The Master of Ceremonies
Playing the presenter, referee and world’s most animated fan, Eric Cantona was somehow the star of it all. Who else in football has the man’s charisma? The face of Nike adverts right up until their Joga Bonito campaign, Cantona arguably has the biggest shoes to fill.
While Dimitar Berbatov is an honourable mention, and we’d all love to see Roy Keane’s take on the event, Zlatan Ibrahimovic is the only choice. He has the charisma down, and he’d be great at the whole ‘I’m not playing, but only because I’d show you all up’ mantra that Cantona had.
One of the most iconic parts of the whole thing was the song. The JXL remix of Elvis Presley’s 1968 B-side A LIttle Less Conversation shot to number one in nine countries after its use in the commercial, and the lyrics read as if Elvis wrote them specifically for the campaign.
While the song arguably tied the whole thing together, if we were pressed to decide on a new song for the remake, we’d suggest an upbeat remix of a song like Kasabian’s Vlad the Impaler, Gorillaz Dare or the Arctic Monkey’s Brianstorm.
It would be difficult to see the advert anywhere but the cargo ship (we know it sank in the ‘Rematch’ advert), but other than Zlatan finding the ship out in the ocean as part of the narrative, which would be an amazing teaser by the way, there may need to be a change of location.
The idea of ‘Secret Tournament’ worked because of the remoteness of a ship in the middle of the sea that the players could only access by boat. Therefore, we’re suggesting a helicopter ride to an underground research facility deep in the mountains, far away from any civilisation, where Zlatan is waiting to welcome you to the next-gen cage.
Finally, the original advert was directed by Monty Python member Terry Gilliam. He produced a dazzling piece of work, and it would be hard to follow in his footsteps, but not impossible.
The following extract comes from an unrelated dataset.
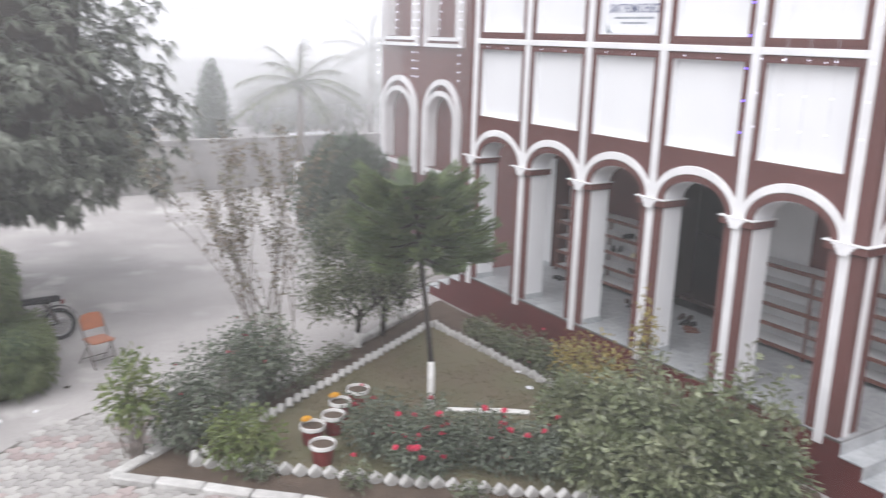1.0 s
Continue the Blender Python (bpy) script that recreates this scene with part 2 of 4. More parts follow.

There are many extremely talented directors who would relish the chance to remake this.
Our choice is Sam Mendes. He has a track record of directing huge scale action projects that feel incredibly personal, like Skyfall and 1917. He’d be able to find all the drama of a knockout tournament whilst still making it feel like it was happening in our living rooms.
The one thing about Mendes though? We don’t know whether he’s a football fan. Only someone who knows the game should tackle this, and if Mendes doesn’t care for the sport, the next best would be known Bury fan Danny Boyle. He’s already directed cage football in a scene from Trainspotting, so he’d be a safe bet too.